What will happen as the money dries up? The article lists a host of formerly hot sectors which now seem headed for a long barren period: ““There’s a lot more commercial activity” in areas of space exploration and research that were once considered the province of governments, says Forczyk. If the money dries up, she says, “I don’t know if it’s going to be sustainable.”
Back on Earth, venture investors have been left reassessing bets in fields that were once considered among the hottest fields for start-ups. Howard Morgan, chair of New York venture firm B Capital, singles out the tech industry’s various attempts to revolutionise the transport sector as one cause of regret. The driverless car and electric scooter companies his firm invested in no longer look like they’re about to change the world, he says….“We’ve realised maybe the world isn’t ready for as many of these things as we thought,” says Morgan.

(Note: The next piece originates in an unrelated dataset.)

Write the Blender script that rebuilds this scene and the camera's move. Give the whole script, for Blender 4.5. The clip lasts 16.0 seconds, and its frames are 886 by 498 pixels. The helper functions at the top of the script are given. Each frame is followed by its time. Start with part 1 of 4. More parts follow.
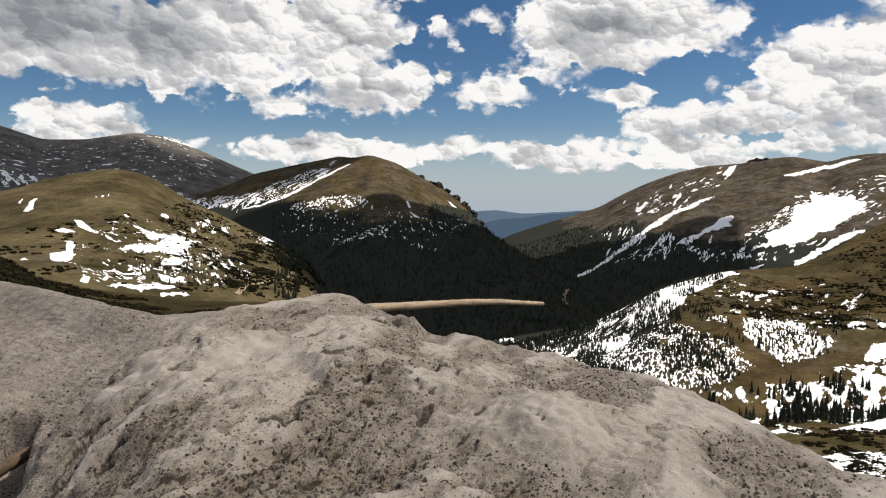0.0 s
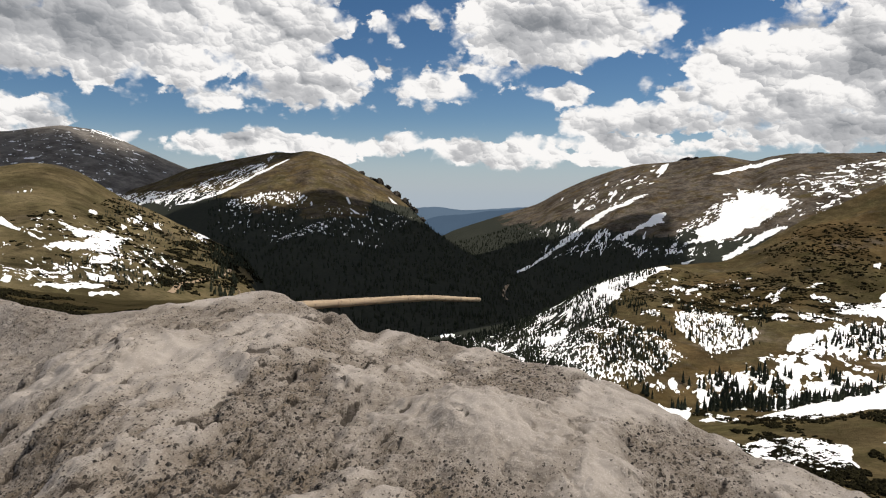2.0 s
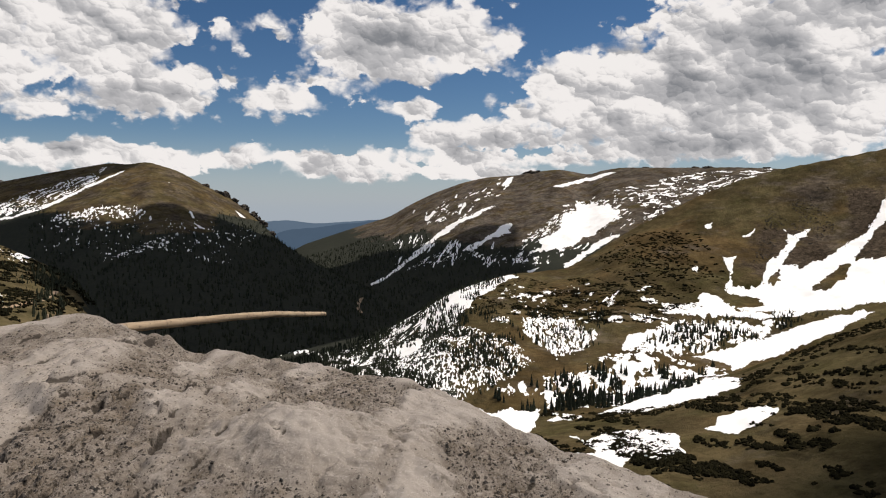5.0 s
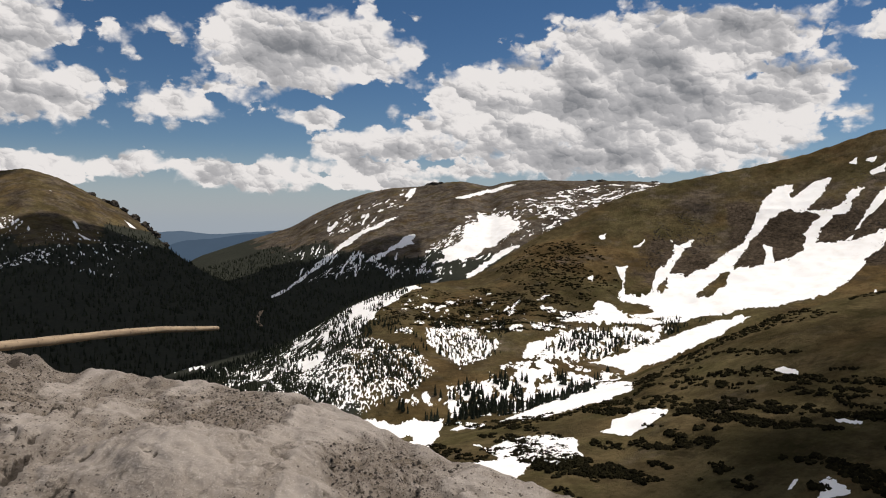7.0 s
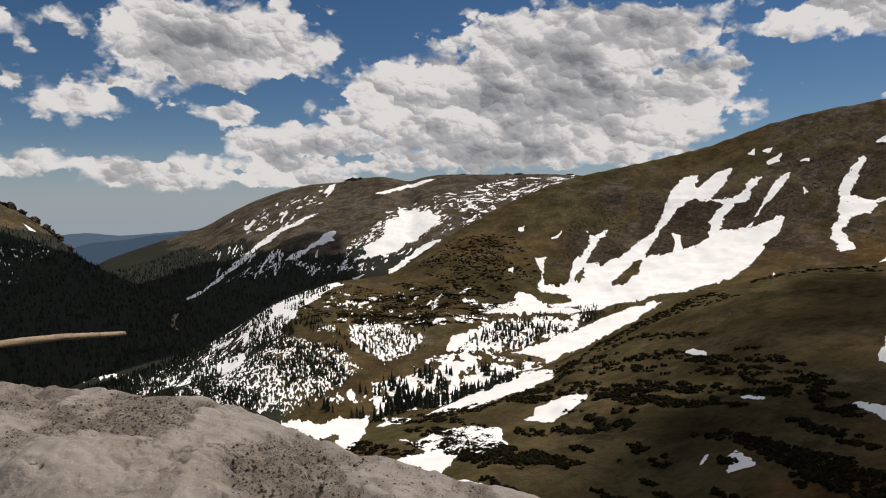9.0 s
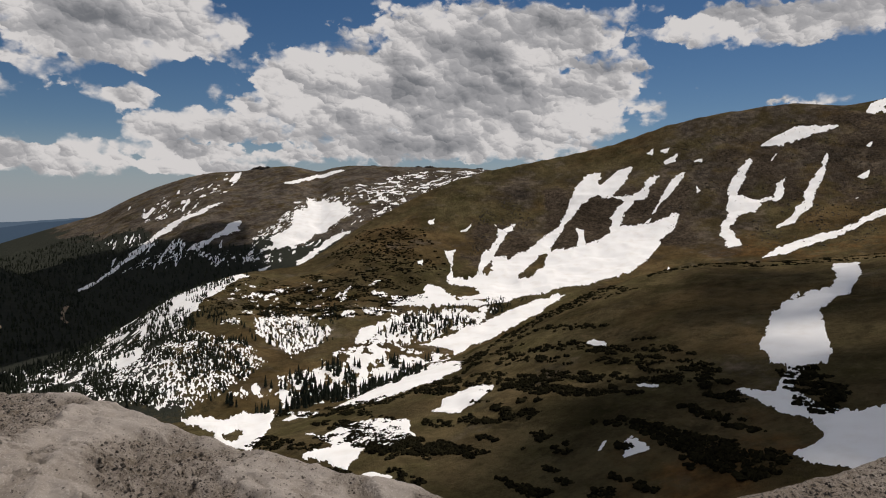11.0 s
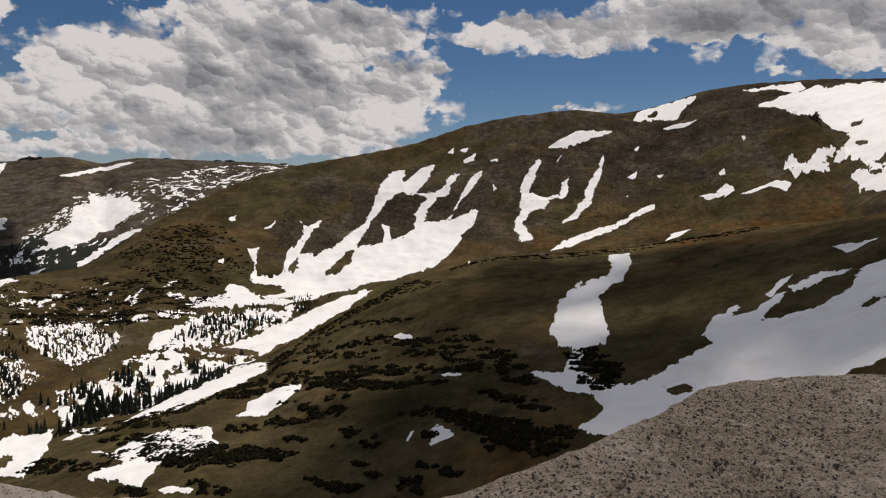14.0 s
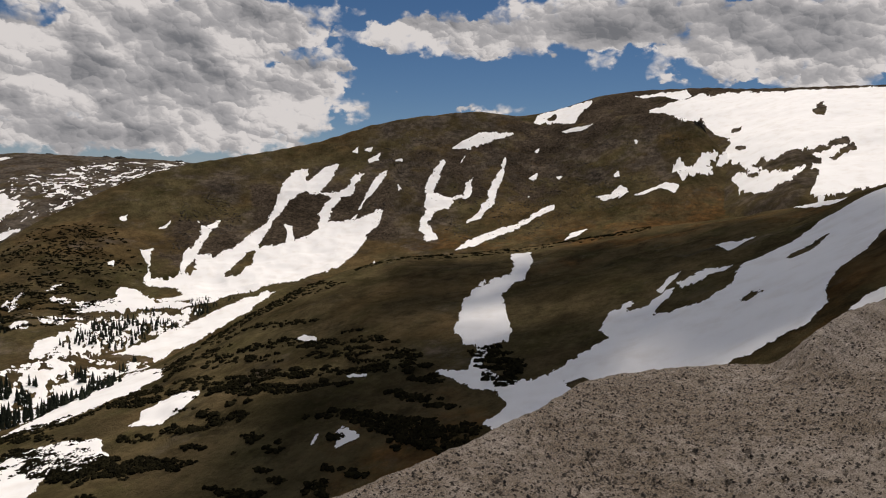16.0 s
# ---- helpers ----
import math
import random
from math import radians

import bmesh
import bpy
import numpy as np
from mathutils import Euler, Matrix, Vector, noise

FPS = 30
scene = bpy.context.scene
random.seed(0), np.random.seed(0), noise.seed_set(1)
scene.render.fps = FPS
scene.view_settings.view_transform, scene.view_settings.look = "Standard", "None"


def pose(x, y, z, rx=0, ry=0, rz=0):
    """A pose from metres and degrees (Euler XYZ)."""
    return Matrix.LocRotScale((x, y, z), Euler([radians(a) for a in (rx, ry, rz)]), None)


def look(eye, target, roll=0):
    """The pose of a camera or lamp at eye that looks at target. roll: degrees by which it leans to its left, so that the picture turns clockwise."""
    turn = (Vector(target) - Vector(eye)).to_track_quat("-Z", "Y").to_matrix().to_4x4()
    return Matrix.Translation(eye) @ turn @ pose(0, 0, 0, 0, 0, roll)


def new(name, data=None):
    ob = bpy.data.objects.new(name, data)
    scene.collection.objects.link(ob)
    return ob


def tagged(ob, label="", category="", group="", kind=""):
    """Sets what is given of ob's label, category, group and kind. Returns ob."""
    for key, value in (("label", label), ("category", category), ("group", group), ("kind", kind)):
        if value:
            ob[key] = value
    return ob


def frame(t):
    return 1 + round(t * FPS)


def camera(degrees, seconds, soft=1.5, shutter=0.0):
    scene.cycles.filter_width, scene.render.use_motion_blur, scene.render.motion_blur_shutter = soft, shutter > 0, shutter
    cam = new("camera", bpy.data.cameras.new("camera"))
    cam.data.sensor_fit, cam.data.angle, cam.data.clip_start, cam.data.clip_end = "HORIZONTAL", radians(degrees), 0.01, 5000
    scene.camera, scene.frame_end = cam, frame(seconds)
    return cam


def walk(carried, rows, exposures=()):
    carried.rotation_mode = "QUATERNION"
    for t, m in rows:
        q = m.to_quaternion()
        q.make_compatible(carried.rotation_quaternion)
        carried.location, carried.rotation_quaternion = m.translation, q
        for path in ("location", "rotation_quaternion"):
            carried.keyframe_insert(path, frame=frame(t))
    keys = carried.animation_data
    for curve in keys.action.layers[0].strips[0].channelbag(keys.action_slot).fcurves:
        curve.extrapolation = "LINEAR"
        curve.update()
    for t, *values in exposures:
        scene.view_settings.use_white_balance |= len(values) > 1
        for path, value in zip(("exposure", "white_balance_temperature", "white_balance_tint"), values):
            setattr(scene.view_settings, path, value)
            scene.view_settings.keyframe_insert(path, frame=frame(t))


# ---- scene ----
cam = camera(65.6, 16.0, soft=1.1)
EYE = 1.6
# t, x, y, z from the first eye, yaw, pitch, roll: a slow turn on the spot with the camera held 0.6 m out
ROWS = [
    (0.0, -0.003, -0.016, 0.002, 0.0, -4.8, 0.0),
    (0.5, 0.007, -0.018, 0.001, -1.03, -4.61, 0.17),
    (1.0, 0.024, 0.004, -0.002, -2.08, -5.08, -0.04),
    (1.5, 0.05, -0.007, 0.0, -4.24, -4.83, -0.19),
    (2.0, 0.056, -0.001, -0.001, -4.93, -5.08, -0.25),
    (2.5, 0.068, 0.019, -0.003, -5.9, -6.35, -0.84),
    (3.0, 0.081, -0.002, 0.002, -7.46, -4.31, 0.85),
    (3.5, 0.104, 0.003, 0.0, -9.19, -4.22, 0.36),
    (4.0, 0.134, -0.005, -0.002, -11.9, -4.72, 0.2),
    (4.5, 0.16, -0.029, 0.001, -14.25, -4.43, 0.42),
    (5.0, 0.18, -0.035, 0.001, -17.16, -4.01, 0.03),
    (5.2, 0.182, -0.038, 0.005, -18.29, -3.67, 0.06),
    (7.3, 0.254, -0.047, 0.0, -25.86, -3.24, -0.28),
    (7.5, 0.258, -0.052, 0.0, -26.21, -3.39, -0.26),
    (8.0, 0.265, -0.067, 0.002, -27.14, -3.5, 0.06),
    (8.2, 0.271, -0.078, 0.002, -28.21, -3.2, 0.23),
    (10.3, 0.344, -0.126, -0.005, -35.32, -4.18, 0.19),
    (10.5, 0.348, -0.129, -0.005, -35.66, -3.85, -0.48),
    (11.0, 0.38, -0.153, -0.007, -39.23, -4.21, -0.31),
    (11.5, 0.396, -0.167, -0.009, -40.98, -4.2, -0.26),
    (12.0, 0.418, -0.176, -0.007, -44.25, -4.3, -0.25),
    (12.5, 0.429, -0.207, 0.004, -47.32, -3.74, 0.04),
    (13.0, 0.453, -0.217, 0.001, -50.26, -3.99, -0.3),
    (13.5, 0.484, -0.23, -0.001, -53.43, -3.98, -0.58),
    (14.0, 0.497, -0.241, -0.002, -55.25, -4.37, -0.69),
    (14.5, 0.522, -0.265, -0.002, -57.91, -4.39, -0.85),
    (15.0, 0.518, -0.295, 0.007, -59.92, -3.97, -0.93),
    (15.5, 0.526, -0.314, 0.004, -61.48, -4.13, -1.09),
    (16.0, 0.535, -0.337, 0.006, -63.14, -4.27, -0.99),
]
EXPOSURES = [(0.0, -0.08, 6750, 10.0), (3.0, -0.12, 6750, 10.8), (5.0, -0.24, 6850, 12.5), (8.0, -0.44, 6850, 12.5), (11.0, -0.7, 6800, 13.0), (13.0, -0.71, 6850, 14.0), (16.0, -0.66, 6950, 14.5)]
walk(cam, [(t, pose(x, y, EYE + z, 90 + pitch, roll, yaw)) for t, x, y, z, yaw, pitch, roll in ROWS], EXPOSURES)

# ---- light: a high sun over the right-hand hillside, and a sky of broken cumulus ----
SUN_BEARING, SUN_HEIGHT = 78.0, 58.0
sun = new("sun", bpy.data.lights.new("sun", "SUN"))
sun.data.energy, sun.data.angle, sun.data.color = 5.0, radians(0.55), (1.0, 0.95, 0.87)
sun.matrix_world = look((0, 0, 60), (-math.sin(radians(SUN_BEARING)) * 40, -math.cos(radians(SUN_BEARING)) * 40, 60 - 40 * math.tan(radians(SUN_HEIGHT))))


class Nodes:
    """Short hand for node trees: each call adds a node, links what is given and returns its first output."""

    def __init__(self, tree):
        self.tree = tree
        tree.nodes.clear()

    def node(self, kind, inputs=None, **settings):
        n = self.tree.nodes.new(kind)
        for key, value in settings.items():
            if key == "operation":
                n.operation = value
            elif key == "blend":
                n.data_type, n.blend_type, n.clamp_factor = "RGBA", value, True
            elif key == "attribute":
                n.attribute_name = value
            elif key == "gradient":
                n.gradient_type = value
            elif key == "normalize":
                n.normalize = value
            elif key == "mapping":
                n.vector_type = value
            elif key == "feature":
                n.feature = value
        for key, value in (inputs or {}).items():
            if isinstance(value, bpy.types.NodeSocket):
                self.tree.links.new(value, n.inputs[key])
            else:
                n.inputs[key].default_value = value
        return n

    def math(self, operation, a, b=0.0, c=0.0):
        return self.node("ShaderNodeMath", {0: a, 1: b, 2: c}, operation=operation).outputs[0]

    def noise(self, vector, scale, detail=4.0, rough=0.55, distort=0.0):
        return self.node("ShaderNodeTexNoise", {"Vector": vector, "Scale": scale, "Detail": detail, "Roughness": rough, "Distortion": distort}).outputs["Fac"]

    def ramp(self, value, lo, hi, to_lo=0.0, to_hi=1.0):
        n = self.node("ShaderNodeMapRange", {"Value": value, "From Min": lo, "From Max": hi, "To Min": to_lo, "To Max": to_hi})
        n.interpolation_type = "SMOOTHSTEP"
        return n.outputs[0]

    def mix(self, factor, a, b, blend="MIX"):
        n = self.node("ShaderNodeMix", {0: factor}, blend=blend)
        for socket, value in ((n.inputs[6], a), (n.inputs[7], b)):
            if isinstance(value, bpy.types.NodeSocket):
                self.tree.links.new(value, socket)
            else:
                socket.default_value = (*value, 1.0) if len(value) == 3 else value
        return n.outputs[2]

    def vector(self, operation, a, b=None, scale=None):
        n = self.node("ShaderNodeVectorMath", {0: a}, operation=operation)
        if b is not None:
            if isinstance(b, bpy.types.NodeSocket):
                self.tree.links.new(b, n.inputs[1])
            else:
                n.inputs[1].default_value = b
        if scale is not None:
            n.inputs["Scale"].default_value = scale
        return n.outputs[0]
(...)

Asked which sectors are likely to prove the biggest disappointments, most venture investors list the same handful: the ultrafast delivery companies, like Gopuff and Gorillas, that have set out to bring customers their grocery items in as little as 20 minutes; fintechs that embarked on an expensive campaign to build large consumer businesses; and blockchain-based ventures that have been caught up in the crypto crash.”